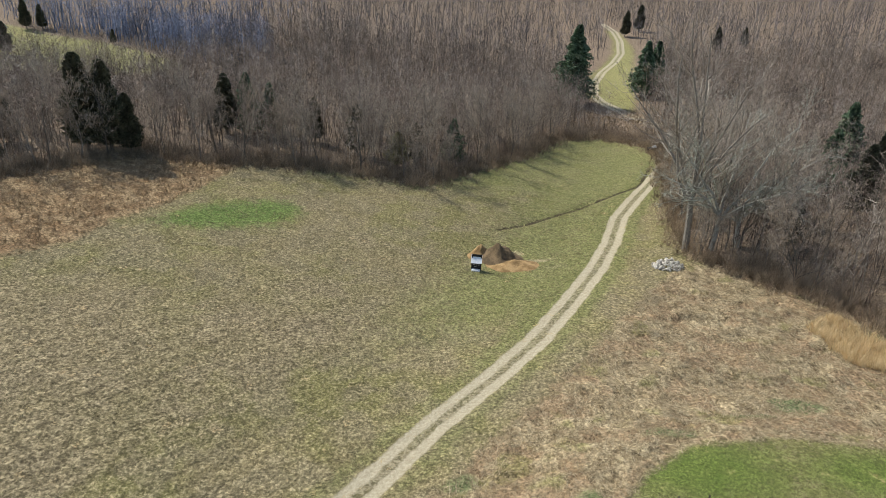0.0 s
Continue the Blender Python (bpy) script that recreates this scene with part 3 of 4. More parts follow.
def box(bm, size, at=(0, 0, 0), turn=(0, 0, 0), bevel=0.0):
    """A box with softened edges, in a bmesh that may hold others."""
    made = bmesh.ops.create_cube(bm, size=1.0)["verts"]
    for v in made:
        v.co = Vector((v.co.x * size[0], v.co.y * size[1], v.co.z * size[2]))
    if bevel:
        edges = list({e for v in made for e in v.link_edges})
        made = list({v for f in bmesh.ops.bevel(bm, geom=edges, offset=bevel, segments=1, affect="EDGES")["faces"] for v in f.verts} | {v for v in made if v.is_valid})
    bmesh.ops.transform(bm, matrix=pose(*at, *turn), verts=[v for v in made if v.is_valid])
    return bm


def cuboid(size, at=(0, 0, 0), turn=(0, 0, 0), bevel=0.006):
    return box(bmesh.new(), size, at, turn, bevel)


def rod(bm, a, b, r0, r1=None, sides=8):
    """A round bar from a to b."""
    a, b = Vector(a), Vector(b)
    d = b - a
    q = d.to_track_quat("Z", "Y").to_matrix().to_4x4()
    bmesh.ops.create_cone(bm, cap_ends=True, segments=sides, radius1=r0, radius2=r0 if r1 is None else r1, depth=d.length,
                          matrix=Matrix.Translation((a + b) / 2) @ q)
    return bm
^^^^
Exercise brief: Pictures stay out. Repeat only the lines from the beginning of the data through the line that has "return box(bmesh.new(), size, at, turn, bevel)".

The reply:
0.0 s
Continue the Blender Python (bpy) script that recreates this scene with part 3 of 4. More parts follow.
def box(bm, size, at=(0, 0, 0), turn=(0, 0, 0), bevel=0.0):
    """A box with softened edges, in a bmesh that may hold others."""
    made = bmesh.ops.create_cube(bm, size=1.0)["verts"]
    for v in made:
        v.co = Vector((v.co.x * size[0], v.co.y * size[1], v.co.z * size[2]))
    if bevel:
        edges = list({e for v in made for e in v.link_edges})
        made = list({v for f in bmesh.ops.bevel(bm, geom=edges, offset=bevel, segments=1, affect="EDGES")["faces"] for v in f.verts} | {v for v in made if v.is_valid})
    bmesh.ops.transform(bm, matrix=pose(*at, *turn), verts=[v for v in made if v.is_valid])
    return bm


def cuboid(size, at=(0, 0, 0), turn=(0, 0, 0), bevel=0.006):
    return box(bmesh.new(), size, at, turn, bevel)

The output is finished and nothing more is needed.